Entretanto, essa é a mesma região que, já há décadas, sofre com a negligência do
poder público e abriga em si uma população em situação de rua bastante vasta. E
nela, está o Vale do Anhangabaú.
O Vale, que na década de 80 passou por uma
profunda transformação em sua arquitetura, para se tornar um espaço público
acessível aos pedestres, abrigou muitos dos meus devaneios românticos com São Paulo.

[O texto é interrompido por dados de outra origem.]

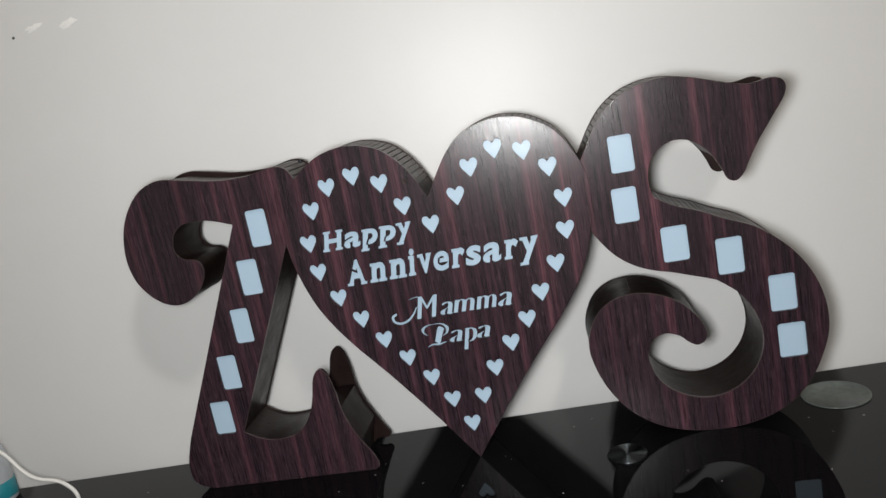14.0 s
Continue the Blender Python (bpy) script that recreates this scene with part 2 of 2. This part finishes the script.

Entre 2012 e 2015, muitos coletivos locais começaram a promover eventos culturais
gratuitos como forma de ocupar espaços ociosos do centro da cidade, dentre eles, o
Vale. Esses eventos, por mais que tivessem um engajamento mais direto de pessoas
como eu ou de realidades mais próximas a minha (lê-se: privilegiadas), traziam uma
proposta de utilização do espaço público bastante democrática - pelo menos em
relação a São Paulo e ao que eu tenho conhecimento fora de lá. Por serem eventos
sempre gratuitos, ausentes de qualquer estrutura formal excludente (seguranças,
controle de entradas, reserva de bilhetes e etc), o público principal de jovens se
misturava muitas vezes com as pessoas que já costumavam estar nesses espaços:
trabalhadores, pessoas em situação de rua, e trabalhadores informais que utilizam o
espaço público como local de trabalho.
É claro que seria muito fácil
romantizar esse movimento, esse princípio de interação entre cidadãos da mesma
cidade que, em outros contextos, jamais conviveriam lado a lado em um evento; ou
então dizer que levar festas e eventos culturais ao centro da cidade criaria
necessária e automaticamente uma democratização do espaço público. Mas no fim, assim
que esses eventos terminavam, eu e todxs xs outrxs que, igualmente, tinham outra
realidade para habitar, voltávamos para a segurança de nossas casas, em bairros mais
ou menos distantes, deixando o centro voltar a ser o mesmo espaço negligenciado e
perigoso de outrora. A ideia aqui é justamente reconhecer essa posição de
privilégio, mas também imaginar as hipóteses nascidas dessa experiência. Ao menos do
meu ponto de vista, essa experiência foi importante na medida em que me fez
perceber, pela primeira vez, que as cidades poderiam pertencer a quem as habita. E
então, refletir o porquê delas não pertencerem.